I noticed today, February 29, 2024, that lubridate::today() + lubridate::years(1) returns NA.

Expectation

On the one hand, the current behavior makes sense if you see the function as "increment the year by one," but I think I was expecting the logic to be more complex and to account for leap days. Something like: "X + lubridate::years(Y) adds 365*Y days, plus 1 day for each leap day included in the date-range [X, Z) where Z is the resulting date (but exclusive of the resulting date)".

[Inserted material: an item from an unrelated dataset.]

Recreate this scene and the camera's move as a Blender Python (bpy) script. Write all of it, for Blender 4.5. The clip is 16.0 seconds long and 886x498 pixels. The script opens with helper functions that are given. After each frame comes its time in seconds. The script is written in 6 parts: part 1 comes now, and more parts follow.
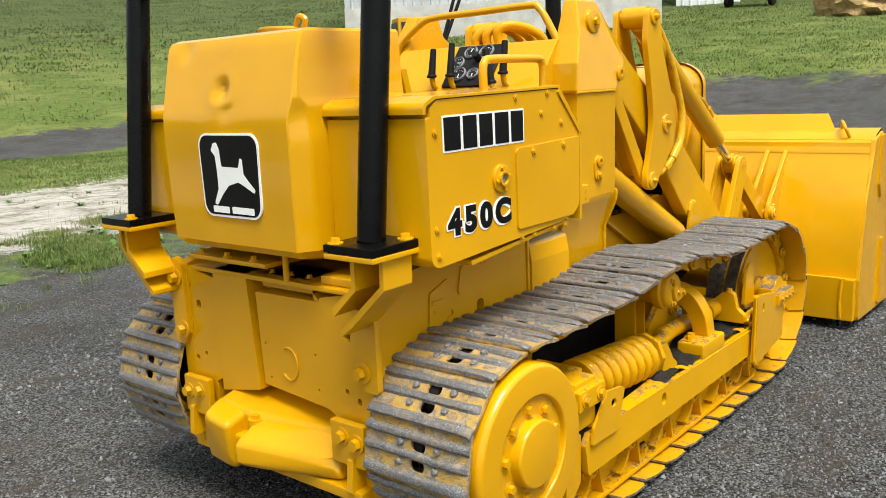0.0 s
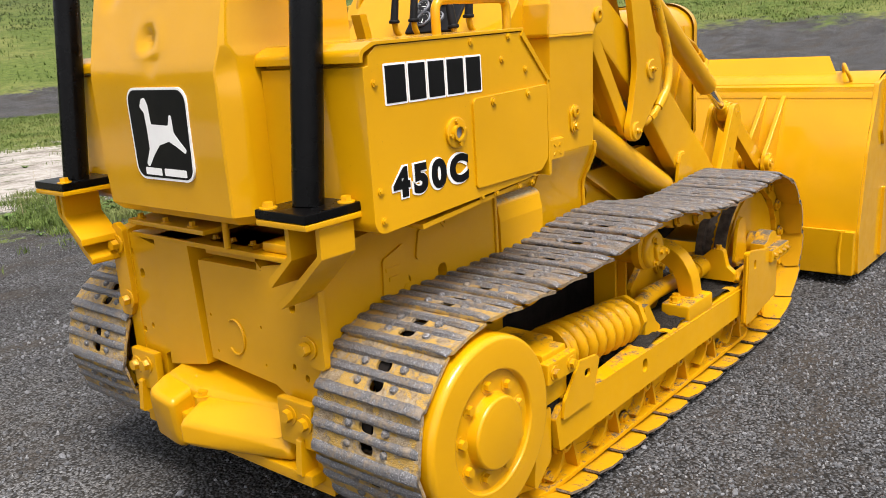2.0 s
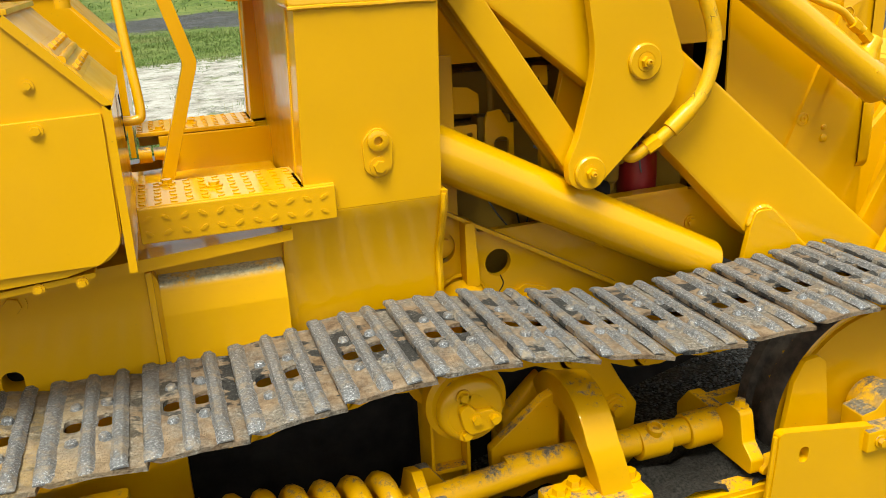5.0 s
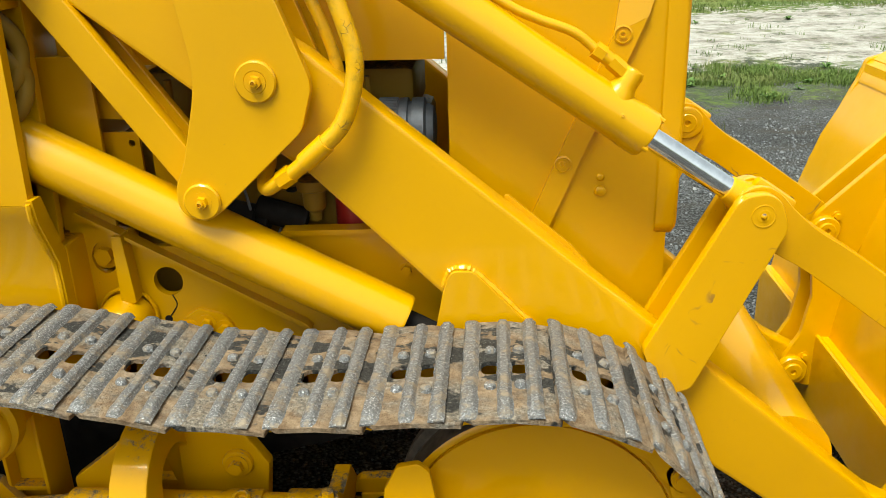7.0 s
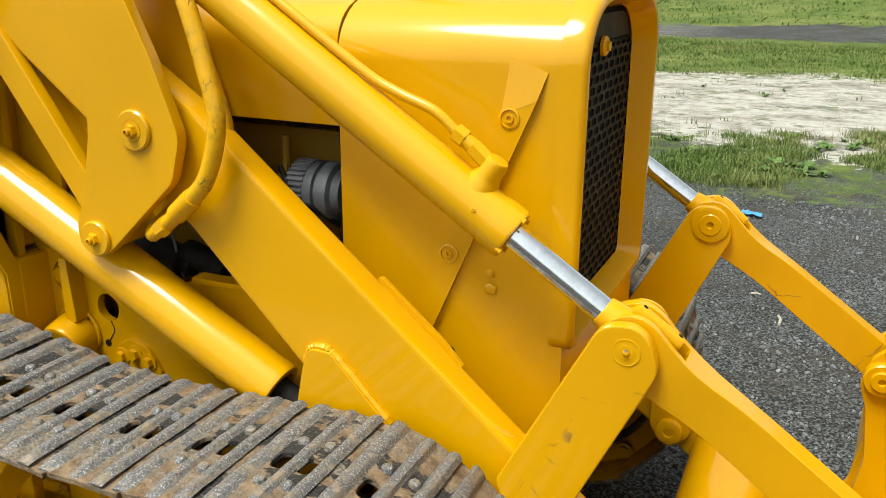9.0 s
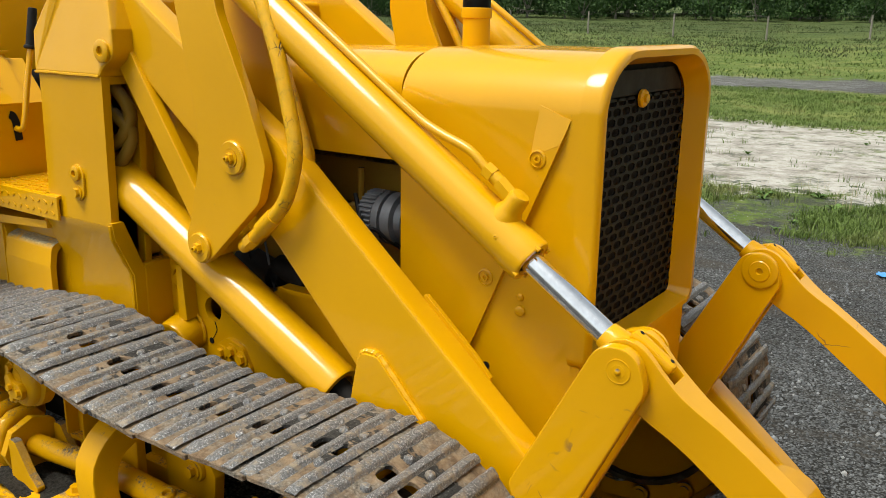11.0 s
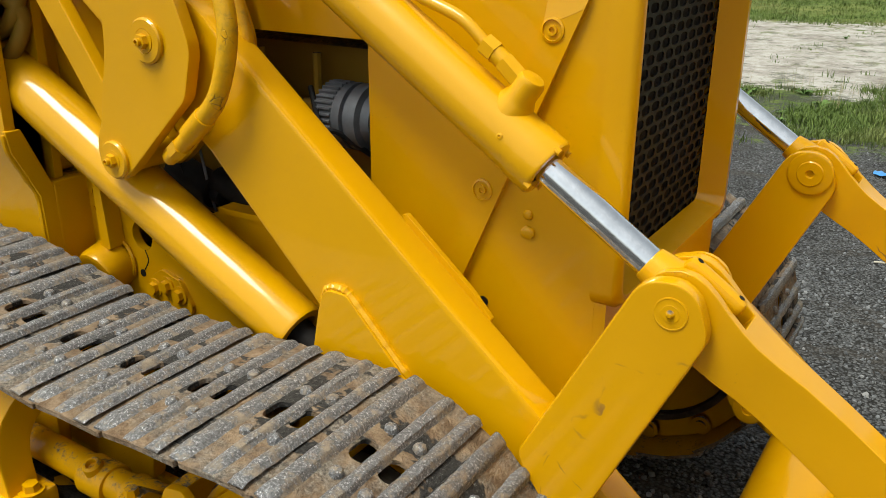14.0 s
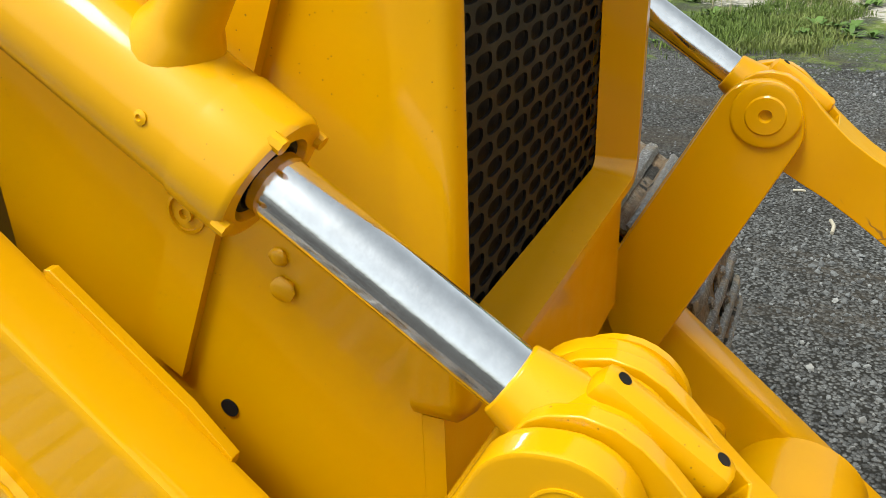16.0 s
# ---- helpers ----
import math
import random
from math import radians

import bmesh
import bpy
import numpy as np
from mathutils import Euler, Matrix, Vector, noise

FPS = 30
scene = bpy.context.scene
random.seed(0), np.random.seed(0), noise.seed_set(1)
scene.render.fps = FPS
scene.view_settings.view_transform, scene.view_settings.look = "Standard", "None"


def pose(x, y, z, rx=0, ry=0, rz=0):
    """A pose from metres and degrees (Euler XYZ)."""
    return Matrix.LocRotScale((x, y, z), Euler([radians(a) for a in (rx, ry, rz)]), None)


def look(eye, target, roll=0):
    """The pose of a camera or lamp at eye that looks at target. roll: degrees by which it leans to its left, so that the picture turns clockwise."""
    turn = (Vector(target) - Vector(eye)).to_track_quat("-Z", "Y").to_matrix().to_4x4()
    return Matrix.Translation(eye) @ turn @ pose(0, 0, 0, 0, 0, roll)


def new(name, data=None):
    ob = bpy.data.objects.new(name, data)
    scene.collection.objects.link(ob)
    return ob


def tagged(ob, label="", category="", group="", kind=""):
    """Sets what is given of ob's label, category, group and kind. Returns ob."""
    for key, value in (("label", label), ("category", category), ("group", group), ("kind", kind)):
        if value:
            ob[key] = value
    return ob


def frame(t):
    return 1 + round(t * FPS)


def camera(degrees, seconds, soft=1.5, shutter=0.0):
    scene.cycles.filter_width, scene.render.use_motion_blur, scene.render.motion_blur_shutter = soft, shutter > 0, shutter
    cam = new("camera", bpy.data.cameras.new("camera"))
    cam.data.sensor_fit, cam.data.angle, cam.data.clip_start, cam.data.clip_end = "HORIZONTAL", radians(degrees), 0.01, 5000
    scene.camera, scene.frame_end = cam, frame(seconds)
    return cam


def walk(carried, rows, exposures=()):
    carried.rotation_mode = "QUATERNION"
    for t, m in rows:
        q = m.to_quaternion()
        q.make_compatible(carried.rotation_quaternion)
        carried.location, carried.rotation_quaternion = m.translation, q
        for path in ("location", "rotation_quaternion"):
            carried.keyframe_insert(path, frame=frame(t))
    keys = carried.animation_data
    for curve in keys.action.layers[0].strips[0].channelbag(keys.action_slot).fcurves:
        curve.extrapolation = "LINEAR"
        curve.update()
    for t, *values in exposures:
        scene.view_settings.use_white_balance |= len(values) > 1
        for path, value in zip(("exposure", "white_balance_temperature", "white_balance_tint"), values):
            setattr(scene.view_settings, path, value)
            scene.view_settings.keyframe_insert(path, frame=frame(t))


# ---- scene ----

In other words, I think I would've wanted February 29, 2024 + 1 Year to be equal to March 1st, 2025 and February 29, 2024 + 4 Years to be equal to February 29, 2028

Reproducible example

lubridate::date("2024-02-28") + lubridate::years(1)
lubridate::date("2024-02-28") + 1
lubridate::date("2024-02-29") + lubridate::years(1) # NA
lubridate::date("2024-02-29") + lubridate::years(4) # Works
lubridate::date("2024-02-29") + 1
lubridate::date("2024-03-01") + lubridate::years(1)
lubridate::date("2024-03-01") + 1

Some other thoughts

I understand that my expected implementation is perhaps a bit more risky (maybe out of the ISO spec?). However, as it is, it's not possible (without writing workarounds) to write something that uses Date X + lubridate::year(Y) and increments Date X across a four-year span.

Anyway, I realize date times are a complex domain, so feel free to close if I'm off the mark here.